TO BE DONE: In this exercise, return the whole listing exactly, excluding any images.
======
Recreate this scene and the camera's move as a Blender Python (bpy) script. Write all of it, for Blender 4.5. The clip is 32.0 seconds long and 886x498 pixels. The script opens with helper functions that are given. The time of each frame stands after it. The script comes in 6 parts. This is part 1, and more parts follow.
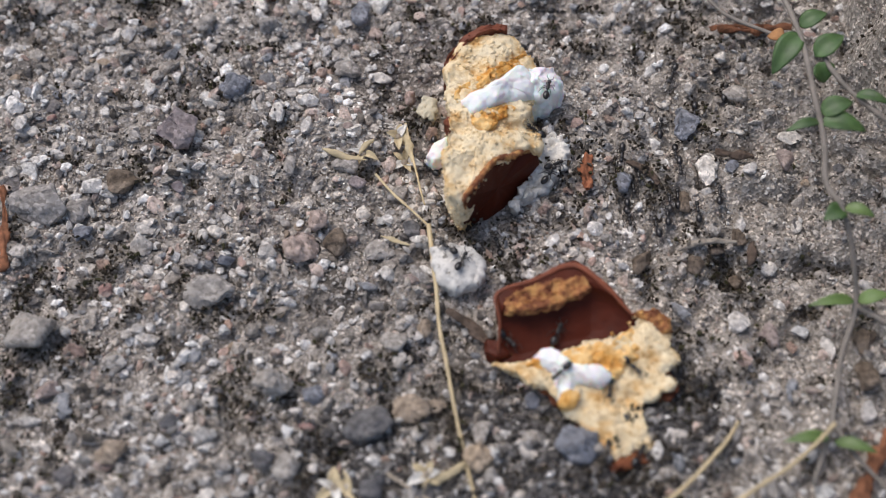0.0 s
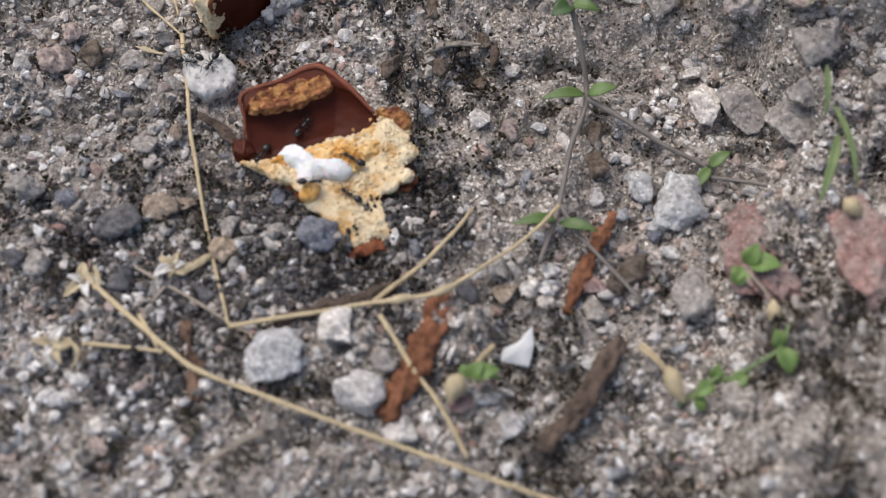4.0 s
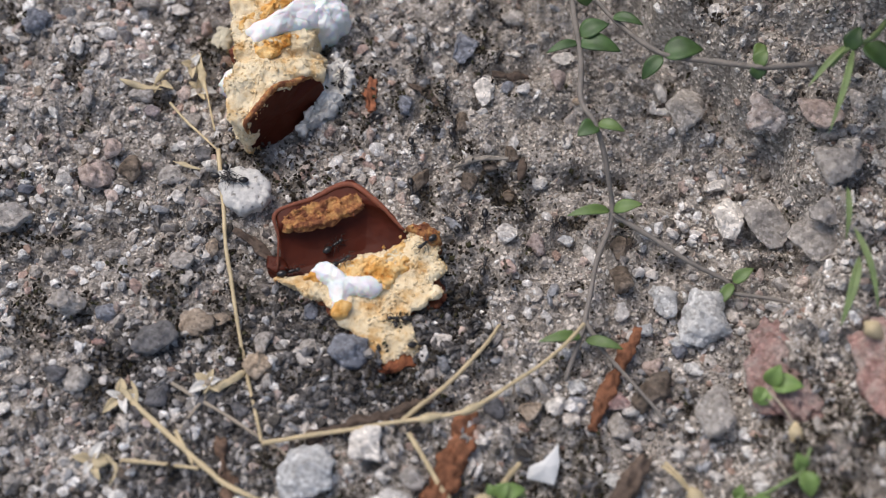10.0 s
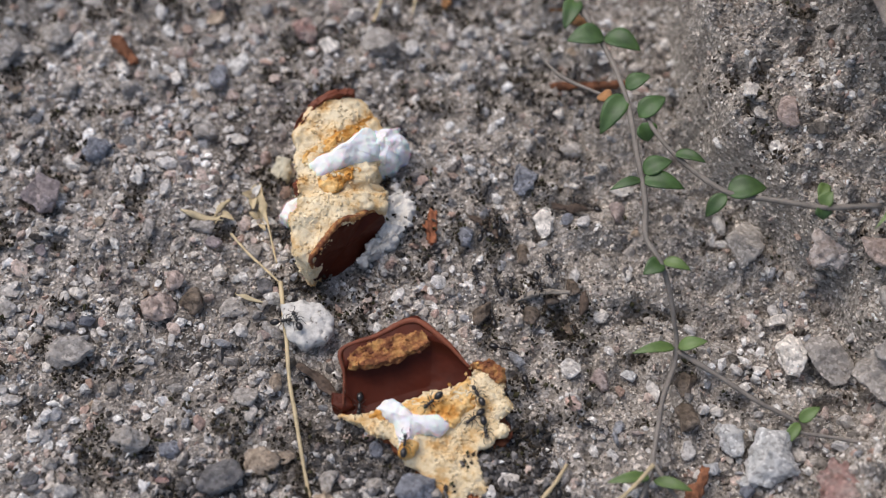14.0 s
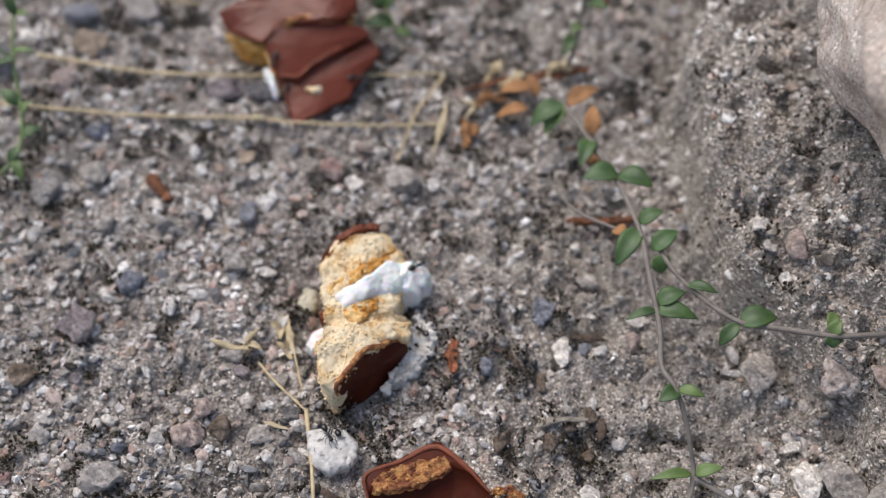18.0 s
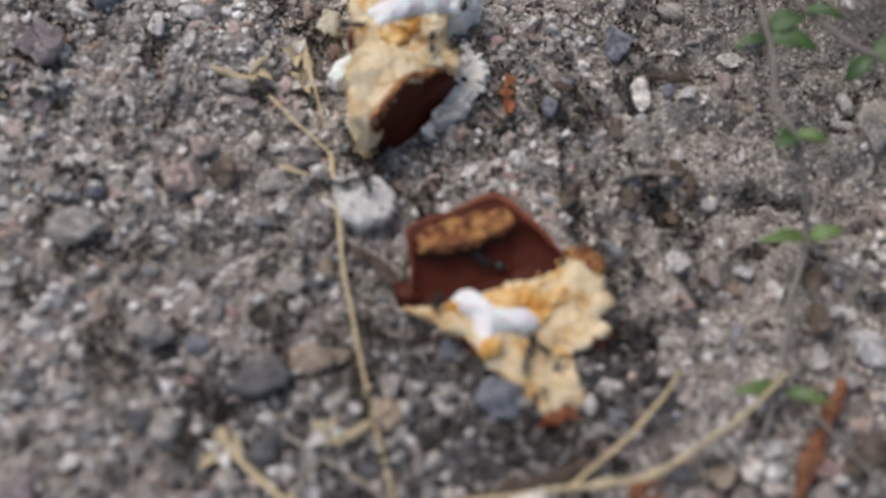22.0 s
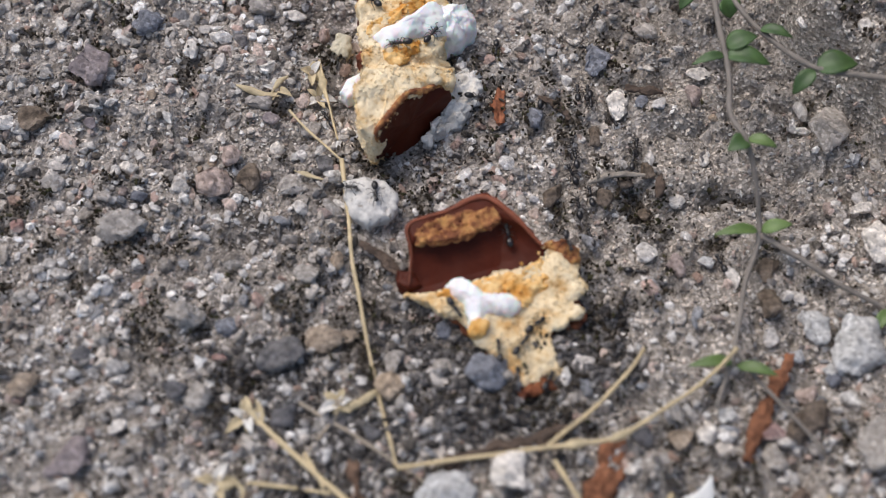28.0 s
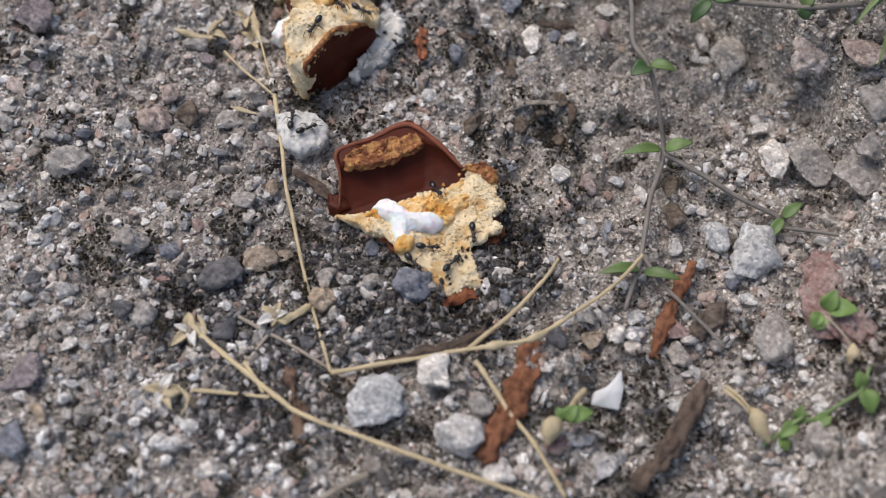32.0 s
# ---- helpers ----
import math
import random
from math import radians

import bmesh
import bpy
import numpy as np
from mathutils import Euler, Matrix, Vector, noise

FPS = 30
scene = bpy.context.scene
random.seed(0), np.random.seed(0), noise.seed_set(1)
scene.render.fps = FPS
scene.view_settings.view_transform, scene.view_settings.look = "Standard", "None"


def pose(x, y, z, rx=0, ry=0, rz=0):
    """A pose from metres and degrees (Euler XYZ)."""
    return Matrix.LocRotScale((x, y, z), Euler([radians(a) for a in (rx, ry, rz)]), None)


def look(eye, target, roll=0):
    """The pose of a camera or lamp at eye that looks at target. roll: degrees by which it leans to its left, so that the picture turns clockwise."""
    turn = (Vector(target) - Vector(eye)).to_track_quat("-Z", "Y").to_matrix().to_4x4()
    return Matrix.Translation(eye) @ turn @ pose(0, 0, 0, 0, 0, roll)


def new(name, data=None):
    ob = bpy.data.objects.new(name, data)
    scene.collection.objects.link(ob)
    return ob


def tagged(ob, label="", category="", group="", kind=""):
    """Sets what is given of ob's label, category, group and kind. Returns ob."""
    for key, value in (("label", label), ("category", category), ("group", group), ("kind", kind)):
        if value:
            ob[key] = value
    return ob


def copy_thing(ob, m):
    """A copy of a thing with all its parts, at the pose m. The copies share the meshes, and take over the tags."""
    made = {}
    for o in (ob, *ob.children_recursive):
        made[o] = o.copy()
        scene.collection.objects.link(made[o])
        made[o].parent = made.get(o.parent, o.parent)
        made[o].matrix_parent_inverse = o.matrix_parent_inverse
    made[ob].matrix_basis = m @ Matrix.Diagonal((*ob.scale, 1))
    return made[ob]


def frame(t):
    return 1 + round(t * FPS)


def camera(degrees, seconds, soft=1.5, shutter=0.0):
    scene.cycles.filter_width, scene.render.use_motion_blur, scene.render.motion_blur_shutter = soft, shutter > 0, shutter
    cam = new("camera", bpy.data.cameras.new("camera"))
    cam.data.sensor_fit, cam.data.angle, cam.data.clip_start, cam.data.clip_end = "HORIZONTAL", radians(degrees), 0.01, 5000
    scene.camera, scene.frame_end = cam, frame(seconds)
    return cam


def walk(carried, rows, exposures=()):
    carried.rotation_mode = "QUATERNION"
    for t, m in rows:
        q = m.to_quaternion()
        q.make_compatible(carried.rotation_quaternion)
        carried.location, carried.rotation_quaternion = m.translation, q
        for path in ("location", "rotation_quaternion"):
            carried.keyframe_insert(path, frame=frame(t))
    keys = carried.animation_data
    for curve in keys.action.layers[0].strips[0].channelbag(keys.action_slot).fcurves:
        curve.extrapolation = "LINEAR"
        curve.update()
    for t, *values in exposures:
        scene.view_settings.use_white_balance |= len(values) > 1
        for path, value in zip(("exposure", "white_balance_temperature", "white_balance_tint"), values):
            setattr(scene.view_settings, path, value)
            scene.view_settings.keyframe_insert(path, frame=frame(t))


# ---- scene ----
======
OUTPUT FOR THIS EXERCISE:
Recreate this scene and the camera's move as a Blender Python (bpy) script. Write all of it, for Blender 4.5. The clip is 32.0 seconds long and 886x498 pixels. The script opens with helper functions that are given. The time of each frame stands after it. The script comes in 6 parts. This is part 1, and more parts follow.
0.0 s
4.0 s
10.0 s
14.0 s
18.0 s
22.0 s
28.0 s
32.0 s
# ---- helpers ----
import math
import random
from math import radians

import bmesh
import bpy
import numpy as np
from mathutils import Euler, Matrix, Vector, noise

FPS = 30
scene = bpy.context.scene
random.seed(0), np.random.seed(0), noise.seed_set(1)
scene.render.fps = FPS
scene.view_settings.view_transform, scene.view_settings.look = "Standard", "None"


def pose(x, y, z, rx=0, ry=0, rz=0):
    """A pose from metres and degrees (Euler XYZ)."""
    return Matrix.LocRotScale((x, y, z), Euler([radians(a) for a in (rx, ry, rz)]), None)


def look(eye, target, roll=0):
    """The pose of a camera or lamp at eye that looks at target. roll: degrees by which it leans to its left, so that the picture turns clockwise."""
    turn = (Vector(target) - Vector(eye)).to_track_quat("-Z", "Y").to_matrix().to_4x4()
    return Matrix.Translation(eye) @ turn @ pose(0, 0, 0, 0, 0, roll)


def new(name, data=None):
    ob = bpy.data.objects.new(name, data)
    scene.collection.objects.link(ob)
    return ob


def tagged(ob, label="", category="", group="", kind=""):
    """Sets what is given of ob's label, category, group and kind. Returns ob."""
    for key, value in (("label", label), ("category", category), ("group", group), ("kind", kind)):
        if value:
            ob[key] = value
    return ob


def copy_thing(ob, m):
    """A copy of a thing with all its parts, at the pose m. The copies share the meshes, and take over the tags."""
    made = {}
    for o in (ob, *ob.children_recursive):
        made[o] = o.copy()
        scene.collection.objects.link(made[o])
        made[o].parent = made.get(o.parent, o.parent)
        made[o].matrix_parent_inverse = o.matrix_parent_inverse
    made[ob].matrix_basis = m @ Matrix.Diagonal((*ob.scale, 1))
    return made[ob]


def frame(t):
    return 1 + round(t * FPS)


def camera(degrees, seconds, soft=1.5, shutter=0.0):
    scene.cycles.filter_width, scene.render.use_motion_blur, scene.render.motion_blur_shutter = soft, shutter > 0, shutter
    cam = new("camera", bpy.data.cameras.new("camera"))
    cam.data.sensor_fit, cam.data.angle, cam.data.clip_start, cam.data.clip_end = "HORIZONTAL", radians(degrees), 0.01, 5000
    scene.camera, scene.frame_end = cam, frame(seconds)
    return cam


def walk(carried, rows, exposures=()):
    carried.rotation_mode = "QUATERNION"
    for t, m in rows:
        q = m.to_quaternion()
        q.make_compatible(carried.rotation_quaternion)
        carried.location, carried.rotation_quaternion = m.translation, q
        for path in ("location", "rotation_quaternion"):
            carried.keyframe_insert(path, frame=frame(t))
    keys = carried.animation_data
    for curve in keys.action.layers[0].strips[0].channelbag(keys.action_slot).fcurves:
        curve.extrapolation = "LINEAR"
        curve.update()
    for t, *values in exposures:
        scene.view_settings.use_white_balance |= len(values) > 1
        for path, value in zip(("exposure", "white_balance_temperature", "white_balance_tint"), values):
            setattr(scene.view_settings, path, value)
            scene.view_settings.keyframe_insert(path, frame=frame(t))


# ---- scene ----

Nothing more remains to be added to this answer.